Beautifully poised and profound, Louder than Hearts, a collection by Lebanese-born poet Zeina Hashem Beck, articulates the reverberations of home, exile and family history in the 21st century from the perspective of an Arabic woman, feeling her otherness and connection with communities locally and abroad, and her empathy towards the homelessness suffered by the refugees.
In this book, winner of the Mary Sarton New Hampshire Poetry Prize, Beck blends war poems with love songs, and fuses history with myth-making. Together with her experimentation with forms ranging from ghazals to concrete verse and prose poems, this is a book that will leave you vulnerable.
Louder than Hearts is a book of vision, freedom and originality.
Poems such as “Broken Ghazal: Speak Arabic” explore the relationship between a poet’s language and identity:
I write in English the way I roam foreign cities—full of street light
& betrayal, until I found a coffee shop that speaks Arabic.
If we were born in the cities we long for, Love—Paris, Prague, New York—
what languages would they have taught us to speak?
By situating herself between the East and the West, her longing to experience the foreign and her rootedness in Arabic culture and language, Beck’s poetry sheds light on the importance of rediscovering one’s language, and embracing the uniqueness of one’s cultural identity.
In “After the explosions”, a poem in memory of her cousin who was killed in the streets of Tripoli, she compares the role of the poet to a parrot that cannot stay quiet, and brings home the fact that nobody is immune to history: “The trees seem to remember / the human parts in their branches.”
Beck’s poems represent an honest and unflinching account on the aftermath of war, and the pain—both physical and emotional—endured by generations. In “You Fixed It”, she contrasts the possibility to make amends and changes in everyday life with the irrevocable damage of war, which “hardens” a country and its people. On the other hand, the poet sees poetry as an outlet for healing and understanding:
and if the lahm bi’ajeen was too crusty
you fixed it by dipping it in the tahini
and if your sorrow hardened you fixed it
by dipping it in seawater, and if your country
hardened, if your country hardened you fixed it
by dipping it in song.
In her experimentation with poetic forms, one can see the close connections between form and content, and the amalgamation of cultural influences. For example, in “Qudud Variations”, she addresses Aleppo as a dear friend, and ponders about the possible measure one can use to locate and to understand history (“Dear Aleppo, what qudud now / to measure the breath, the percussion / in your artery?”)

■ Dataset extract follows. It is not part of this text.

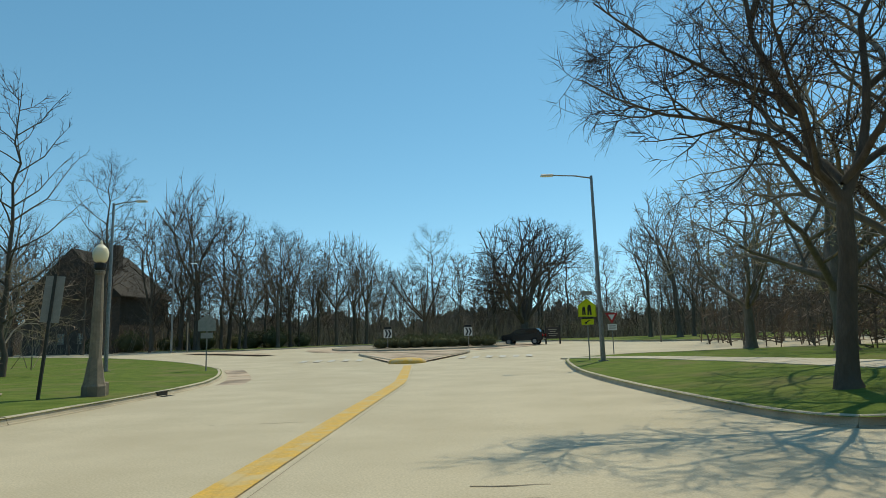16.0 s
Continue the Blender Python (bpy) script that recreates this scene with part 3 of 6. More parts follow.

There is also a lot to admire in her more personal poems, revolving around the family, such as the title poem “Louder than hearts and Derbakkehs”, an intimate account on her mother, whose sorrow and memories stretch beyond words, and the possibility to find healing in the next generation:
some days she boils
in my blood, says, Out of my way.
Some days i hold her in my arms,
rock her back and forth, let her cry.
In “Wallada Bint Al-Mustakfi speaks”, Beck contemplates the possibility for an Arabic woman to express herself, based on Wallada, the Andalusian poet in 11th-century Córdoba. She pictures Wallada as a strong woman with her own mind who makes poetry and engages with the world. Unmarried and without children despite the promise of fertility in her name, Wallada is the nonconformist heroine who defends the right to be loved for who she is, and refuses to be stereotyped in a patriarchal culture.
I walk the streets of Córdoba
with my hair, my poetry embroidered
on my sleeves, my lips a hunger
for you. Andalusian princess, I
open my palace to women who pine,
teach poetry even to my slaves, challenge men
to complete lines, defeat them.
In an interview with Tishani Doshi in The Hindu, Beck discusses the value of poetry as an act of resistance, of modifying what’s established or permissible in English as well as Arabic literature: “I guess what I’m trying to say is yes, I’m writing in English, but I’m going to write about things that are absolutely Arabic,” she says “and we’re going to build that bridge, so it’s an act of defiance…”
Imbued with subtlety, music and Oriental traditions, Beck has found a deeply moving and impassioned poetic voice that speaks to people across continents, paying tribute to her influences as an Arabic poet while at the same time remaining innovative and globalist in her use of imagery, forms and sound.
Louder than Hearts is a book of vision, freedom and originality.